I think it’s the head unit itself. Did a reset and didn’t help. Checked wires and everything is fine.mdmellott wrote: ↑Sun Apr 18, 2021 10:51 amAfter one last look at my setup, I realized how absent minded I can be. There were a few custom built plugs I made from Nissan factory ones that I think came from my old head unit. I did this so I would not have to splice or hardwire too many connections in order to make my end result plug and play. It made perfect sense at the time, I'm sure, and the wiring logic functions flawlessly but I can't honestly say at this time exactly how I wired everything since I did not document the new wiring schematic. I also have a remote steering wheel control module from PAC so that adds to my spaghetti mess of wires and meatball plugs I created. However, the basics of what I did is still clear to me. My rear view camera is powered up whenever the ignition is on. The rear view display is triggered to turn on when I put the vehicle in reverse, by virtue of tapping into a positive lead on one of the reverse lamps, or at anytime I turn the camera view on from the Pioneer display menu.

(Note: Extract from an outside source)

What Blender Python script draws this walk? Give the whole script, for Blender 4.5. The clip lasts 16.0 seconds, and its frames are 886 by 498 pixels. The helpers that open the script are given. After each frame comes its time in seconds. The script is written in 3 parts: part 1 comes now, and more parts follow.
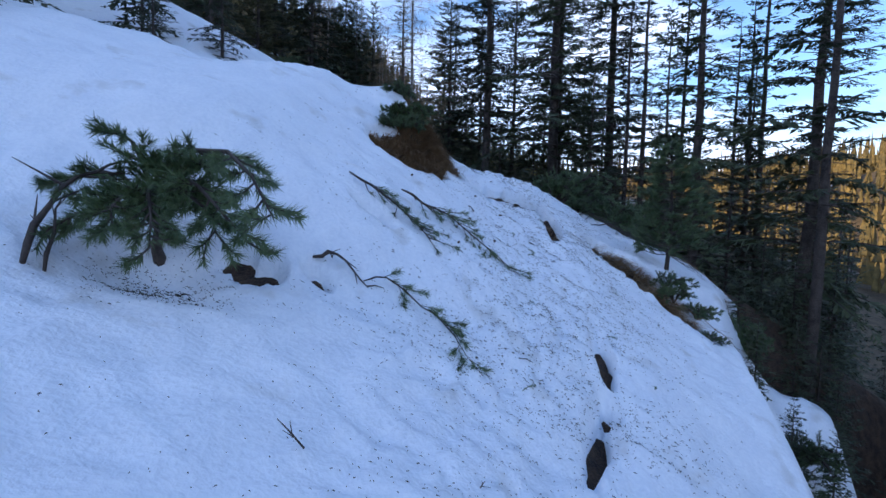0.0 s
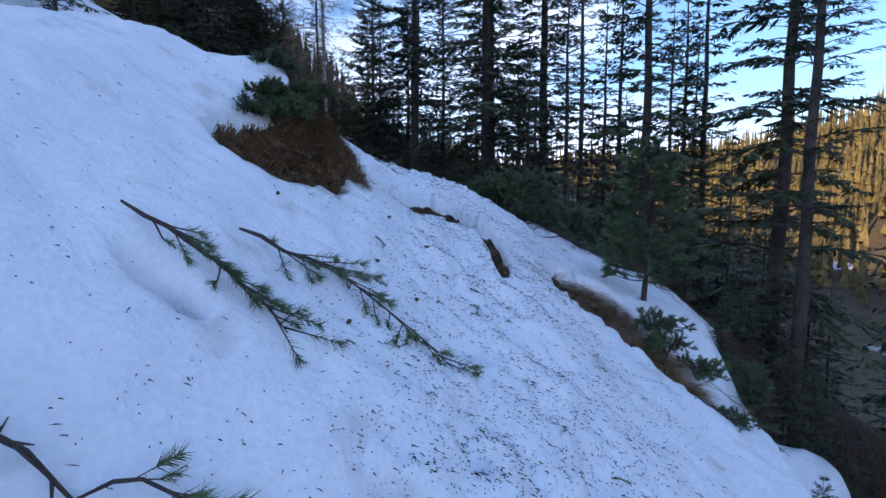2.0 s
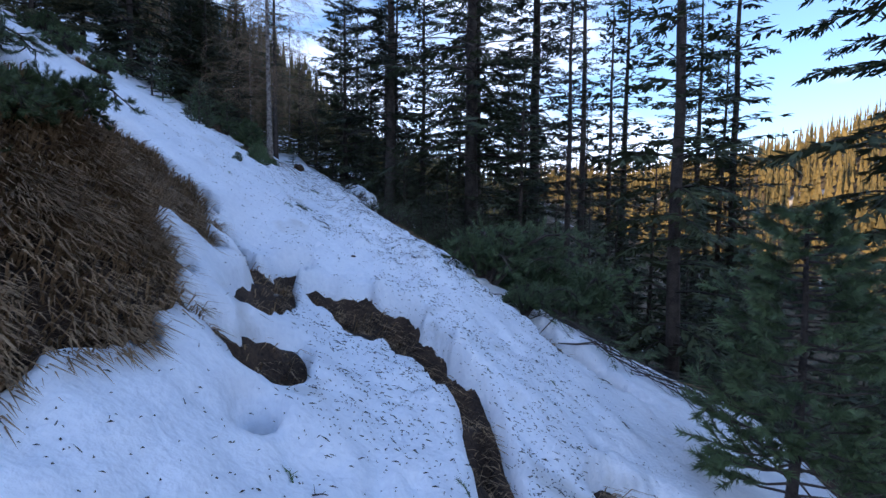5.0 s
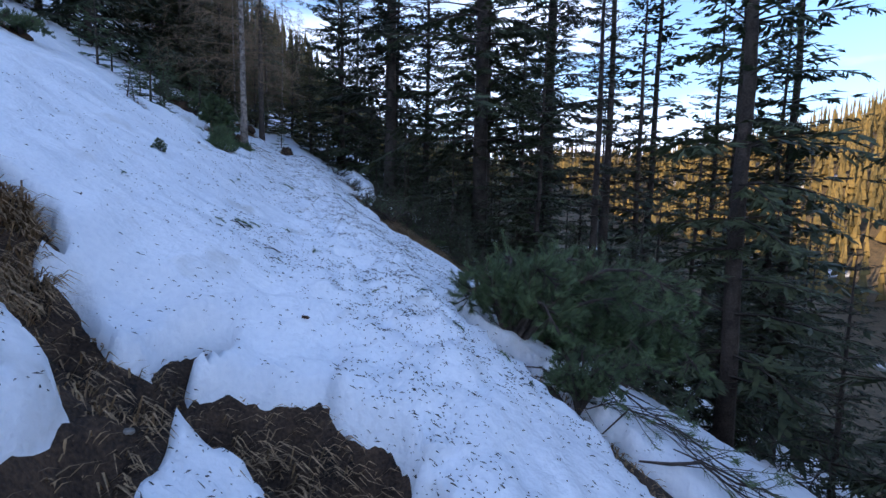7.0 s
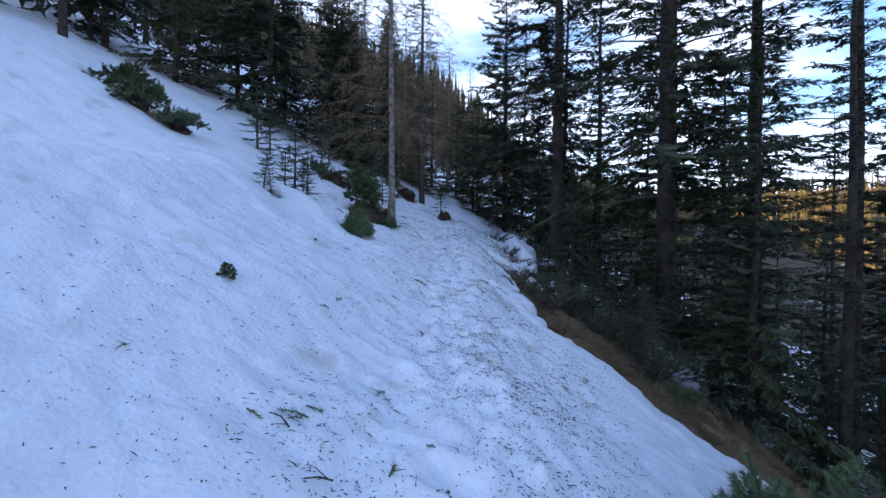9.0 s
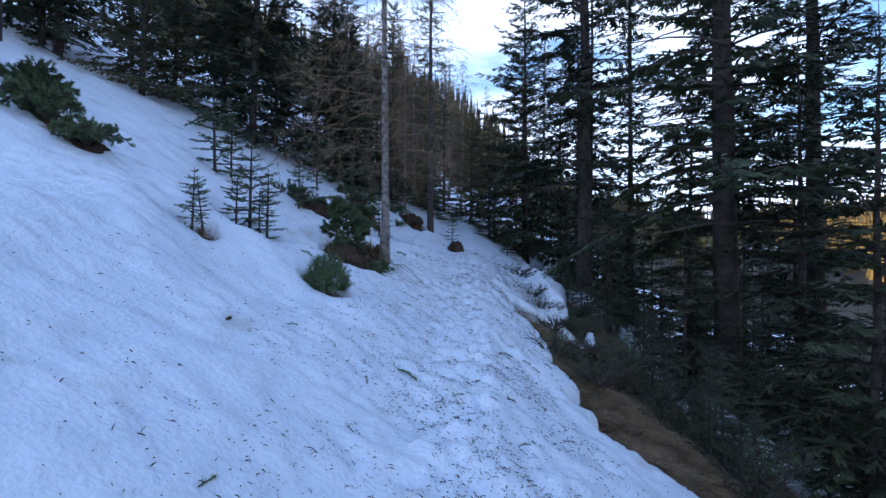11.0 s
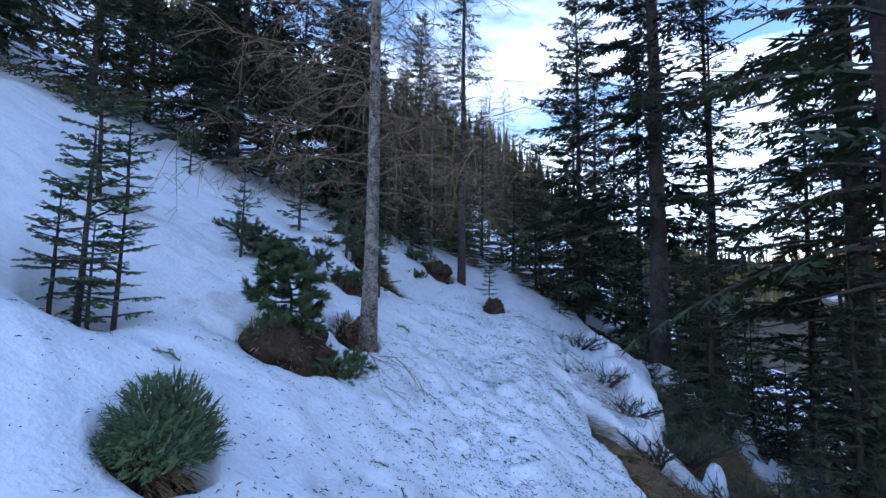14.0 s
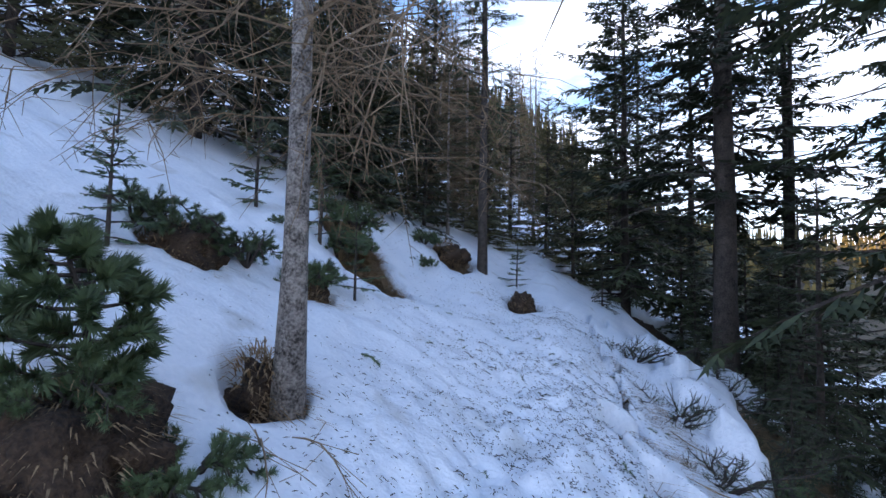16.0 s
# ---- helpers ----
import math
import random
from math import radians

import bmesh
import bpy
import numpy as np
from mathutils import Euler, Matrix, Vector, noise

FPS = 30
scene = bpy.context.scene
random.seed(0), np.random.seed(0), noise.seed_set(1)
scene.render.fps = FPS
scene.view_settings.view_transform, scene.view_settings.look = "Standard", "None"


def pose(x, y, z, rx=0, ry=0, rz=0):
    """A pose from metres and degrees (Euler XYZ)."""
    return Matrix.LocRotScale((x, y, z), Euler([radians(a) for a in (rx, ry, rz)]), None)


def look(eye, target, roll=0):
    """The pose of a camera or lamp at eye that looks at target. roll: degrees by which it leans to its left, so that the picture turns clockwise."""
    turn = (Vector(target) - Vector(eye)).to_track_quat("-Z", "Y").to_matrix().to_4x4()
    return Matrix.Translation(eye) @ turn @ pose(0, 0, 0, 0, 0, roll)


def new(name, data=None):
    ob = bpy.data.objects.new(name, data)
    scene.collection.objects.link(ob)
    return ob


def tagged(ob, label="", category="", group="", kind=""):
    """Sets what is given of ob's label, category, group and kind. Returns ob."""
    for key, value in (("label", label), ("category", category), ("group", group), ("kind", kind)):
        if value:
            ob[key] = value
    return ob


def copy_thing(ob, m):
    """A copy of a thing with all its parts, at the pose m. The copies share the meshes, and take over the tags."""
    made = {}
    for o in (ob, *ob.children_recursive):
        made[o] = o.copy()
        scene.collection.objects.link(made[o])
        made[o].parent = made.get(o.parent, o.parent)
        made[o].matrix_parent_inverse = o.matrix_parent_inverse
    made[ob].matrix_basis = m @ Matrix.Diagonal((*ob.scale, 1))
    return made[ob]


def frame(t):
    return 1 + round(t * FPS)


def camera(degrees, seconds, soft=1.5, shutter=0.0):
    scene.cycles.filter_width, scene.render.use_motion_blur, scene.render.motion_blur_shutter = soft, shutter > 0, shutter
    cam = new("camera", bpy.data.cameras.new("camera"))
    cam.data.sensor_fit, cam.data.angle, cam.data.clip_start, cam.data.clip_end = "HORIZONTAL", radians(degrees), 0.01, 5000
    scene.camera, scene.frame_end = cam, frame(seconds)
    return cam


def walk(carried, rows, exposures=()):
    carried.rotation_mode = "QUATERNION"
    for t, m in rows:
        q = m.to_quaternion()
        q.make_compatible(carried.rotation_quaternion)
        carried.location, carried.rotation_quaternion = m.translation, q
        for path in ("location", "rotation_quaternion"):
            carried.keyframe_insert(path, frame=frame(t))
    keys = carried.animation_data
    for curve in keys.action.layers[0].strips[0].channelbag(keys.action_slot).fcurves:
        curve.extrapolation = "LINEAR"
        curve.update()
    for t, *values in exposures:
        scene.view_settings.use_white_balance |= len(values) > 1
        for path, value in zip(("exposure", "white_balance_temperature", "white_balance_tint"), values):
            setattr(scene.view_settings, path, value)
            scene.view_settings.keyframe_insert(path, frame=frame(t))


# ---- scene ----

You may not actually have two leads going to your power antenna like I suspiciously mentioned in my previous post. That would be kind of hard miss to achieve. However, that blue/white lead from your Pioneer is not functioning as it should either due to something amiss with your wiring setup or misfunction with the Pioneer system itself. I can only suggest you try resetting the Pioneer system to its factory defaults which should have been done when you first installed everything. There is a pinhole in the upper left front corner of the display bezel. Using the tip of a pen or a toothpick, the reset button can be pressed to reset the system to its factory defaults. If that doesn't resolve the issues with your fender antenna being deployed when you put the vehicle in reverse and the HD radio dropping out erroneously and all the other radio static problems including that which happens when jumping the antenna adapter as I did, a complete rethink and examination of your wiring is in order. Otherwise, it may actually be a Pioneer system defect that needs to be serviced. Good luck.